Jared Cook’s 13.8% target share ranks him third on the Los Angeles Chargers, and he has seen a bit of a workload shift in three games leading into their bye. His target share was 13.2% through Week 3 and 14.4% from Week 4 through 6. But he has averaged 1.3 downfield and 0.7 red zone targets in the latter half of that sample, compared to 0.0 and 1.0, respectively. The downfield work is rare to find at tight end.
Zach Ertz had a really good role in his debut with the Arizona Cardinals: a 49.3% snap rate and a 59.4% route rate despite minimal prep with the new squad.
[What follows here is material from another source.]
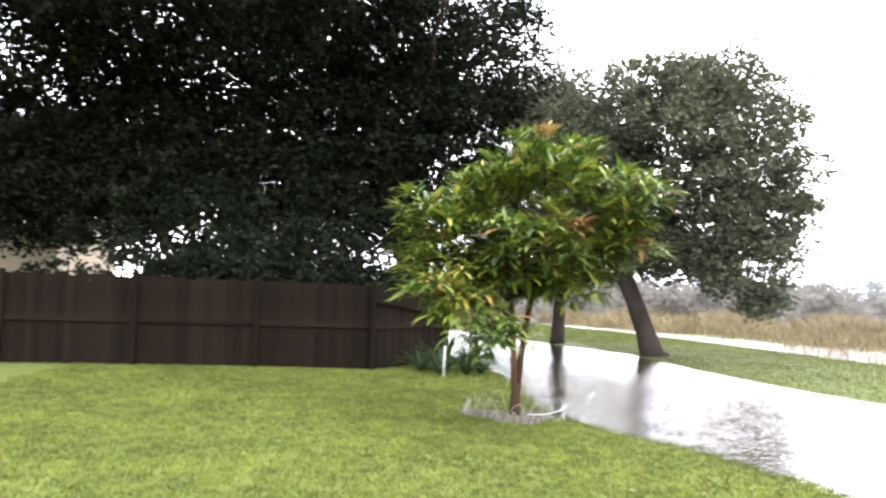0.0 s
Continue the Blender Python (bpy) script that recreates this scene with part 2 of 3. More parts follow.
def tube(bm, path, radii, sides=10):
    """A bent, tapering tube through the points of path, closed at both ends."""
    path = [Vector(p) for p in path]
    rings, up = [], Vector((0.31, 0.95, 0.1)).normalized()
    for i, p in enumerate(path):
        d = (path[min(i + 1, len(path) - 1)] - path[max(i - 1, 0)]).normalized()
        a = d.cross(up)
        if a.length < 0.1:
            a = d.cross(Vector((1, 0, 0)))
        a.normalize()
        b = d.cross(a)
        ring = []
        for k in range(sides):
            w = 2 * math.pi * k / sides
            ring.append(bm.verts.new(p + radii[i] * (math.cos(w) * a + math.sin(w) * b)))
        rings.append(ring)
    for r, s in zip(rings, rings[1:]):
        for k in range(sides):
            f = bm.faces.new((r[k], r[(k + 1) % sides], s[(k + 1) % sides], s[k]))
            f.smooth = True
    bm.faces.new(rings[0][::-1])
    bm.faces.new(rings[-1])
    return bm


def bent(a, b, steps, wobble, rng, sag=0.0):
    """Points on an uneven line from a to b."""
    a, b = Vector(a), Vector(b)
    pts = []
    for i in range(steps + 1):
        u = i / steps
        w = wobble * math.sin(math.pi * u)
        pts.append(a.lerp(b, u) + Vector((rng.uniform(-w, w), rng.uniform(-w, w), rng.uniform(-w, w) * 0.5 + sag * math.sin(math.pi * u))))
    return pts


def box(bm, x0, x1, y0, y1, z0, z1, bevel=0.0):
    made = bmesh.ops.create_cube(bm, size=1.0)["verts"]
    for v in made:
        v.co = Vector(((x0 + x1) / 2 + v.co.x * (x1 - x0), (y0 + y1) / 2 + v.co.y * (y1 - y0), (z0 + z1) / 2 + v.co.z * (z1 - z0)))
    if bevel:
        edges = {e for v in made for e in v.link_edges}
        bmesh.ops.bevel(bm, geom=list(edges), offset=bevel, segments=1, affect="EDGES")
    return bm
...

He had five targets — one downfield and one red zone — for a 10.1-yard average depth of target. The Packers are just 16th in adjusted fantasy points allowed per target to tight ends.
Bench if possible: These tight ends aren’t in the starting conversation in 12-team leagues unless you’re desperate.
Tommy Sweeney vs. MIA (30%); Tyler Conklin vs. DAL (30%); Evan Engram at KC (28%); Mo Alie-Cox vs. TEN (23%); Cole Kmet vs. SF (23%); Austin Hooper vs. PIT (22%); Ross Dwelley at CHI (21%); C.J. Uzomah at NYJ (20%).